## Your goal
Write out the entries verbatim and leave the images out of the copy.

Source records
★ ★ ★ ★ ★ ★ ★

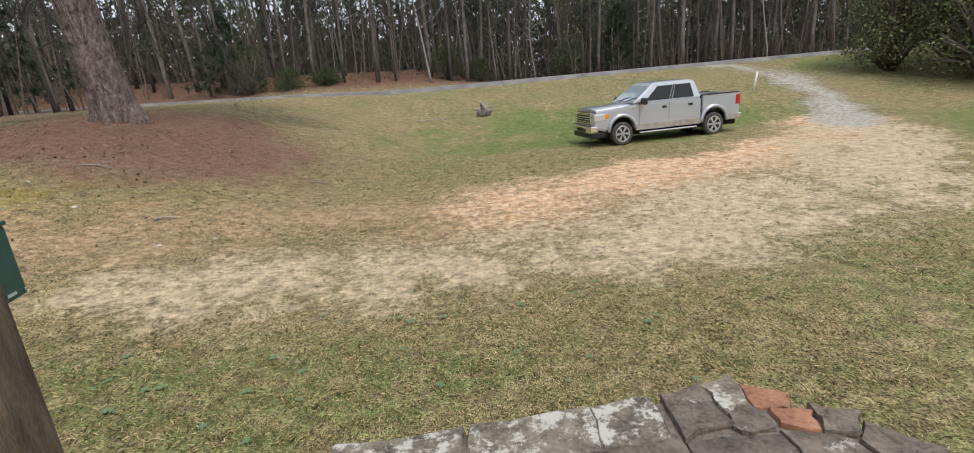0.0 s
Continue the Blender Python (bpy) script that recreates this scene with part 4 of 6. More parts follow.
def make_truck():
    ax, ay, bx, by = 5.44, 18.85, 9.15, 19.4
    ahead = Vector((ax - bx, ay - by, 0)).normalized()
    left = Vector((-ahead.y, ahead.x, 0))
    mid = Vector(((ax + bx) / 2, (ay + by) / 2, 0)) - left * 0.9
    z = ground_at(mid.x, mid.y) - 0.03
    truck = thing("pickup_truck", pose(mid.x, mid.y, z, 0, 0, math.degrees(math.atan2(ahead.y, ahead.x))), "silver four-door pickup truck parked on the grass", "pickup truck")
    paint = plain("silver_paint", (0.49, 0.515, 0.555, 1), 0.28, 0.55, 0.8)
    dark = plain("black_plastic", (0.012, 0.012, 0.013, 1), 0.55)
    chrome = plain("chrome", (0.75, 0.75, 0.76, 1), 0.16, 1.0)
    glass = plain("tinted_glass", (0.006, 0.008, 0.009, 1), 0.12)
    # pale blue base stands in for the sky mirrored in the windscreen
    screen = plain("sky_pale_glass", (0.3, 0.37, 0.38, 1), 0.05, 0.0, 0.6)
    lamp = plain("headlight_glass", (0.6, 0.6, 0.58, 1), 0.1, 0.3)
    amber = plain("amber_lens", (0.75, 0.22, 0.02, 1), 0.2)
    red = plain("red_lens", (0.4, 0.02, 0.015, 1), 0.25)
    rubber = material("tyre_rubber", (0.03, 0.028, 0.026, 1), (0.1, 0.09, 0.08, 1), 9, 0.9, 0.2)
    alloy = plain("wheel_alloy", (0.5, 0.5, 0.5, 1), 0.35, 0.8)
    rust = material("muddy_sill", (0.25, 0.21, 0.17, 1), (0.42, 0.38, 0.33, 1), 5, 0.7, 0.1)
    f, r = 1.835, -1.835
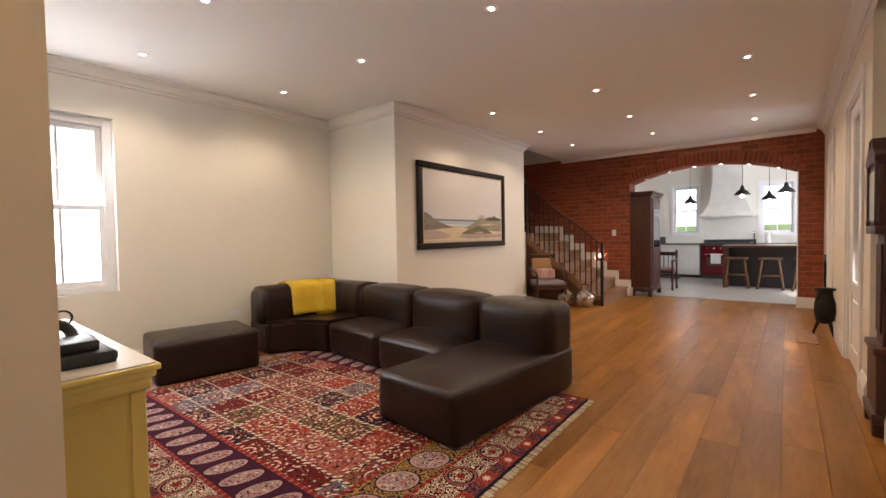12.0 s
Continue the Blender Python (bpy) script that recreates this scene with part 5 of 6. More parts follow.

★ ★ ★ ★ ★ ★ ★

## Full output
0.0 s
Continue the Blender Python (bpy) script that recreates this scene with part 4 of 6. More parts follow.
def make_truck():
    ax, ay, bx, by = 5.44, 18.85, 9.15, 19.4
    ahead = Vector((ax - bx, ay - by, 0)).normalized()
    left = Vector((-ahead.y, ahead.x, 0))
    mid = Vector(((ax + bx) / 2, (ay + by) / 2, 0)) - left * 0.9
    z = ground_at(mid.x, mid.y) - 0.03
    truck = thing("pickup_truck", pose(mid.x, mid.y, z, 0, 0, math.degrees(math.atan2(ahead.y, ahead.x))), "silver four-door pickup truck parked on the grass", "pickup truck")
    paint = plain("silver_paint", (0.49, 0.515, 0.555, 1), 0.28, 0.55, 0.8)
    dark = plain("black_plastic", (0.012, 0.012, 0.013, 1), 0.55)
    chrome = plain("chrome", (0.75, 0.75, 0.76, 1), 0.16, 1.0)
    glass = plain("tinted_glass", (0.006, 0.008, 0.009, 1), 0.12)
    # pale blue base stands in for the sky mirrored in the windscreen
    screen = plain("sky_pale_glass", (0.3, 0.37, 0.38, 1), 0.05, 0.0, 0.6)
    lamp = plain("headlight_glass", (0.6, 0.6, 0.58, 1), 0.1, 0.3)
    amber = plain("amber_lens", (0.75, 0.22, 0.02, 1), 0.2)
    red = plain("red_lens", (0.4, 0.02, 0.015, 1), 0.25)
    rubber = material("tyre_rubber", (0.03, 0.028, 0.026, 1), (0.1, 0.09, 0.08, 1), 9, 0.9, 0.2)
    alloy = plain("wheel_alloy", (0.5, 0.5, 0.5, 1), 0.35, 0.8)
    rust = material("muddy_sill", (0.25, 0.21, 0.17, 1), (0.42, 0.38, 0.33, 1), 5, 0.7, 0.1)
    f, r = 1.835, -1.835
12.0 s
Continue the Blender Python (bpy) script that recreates this scene with part 5 of 6. More parts follow.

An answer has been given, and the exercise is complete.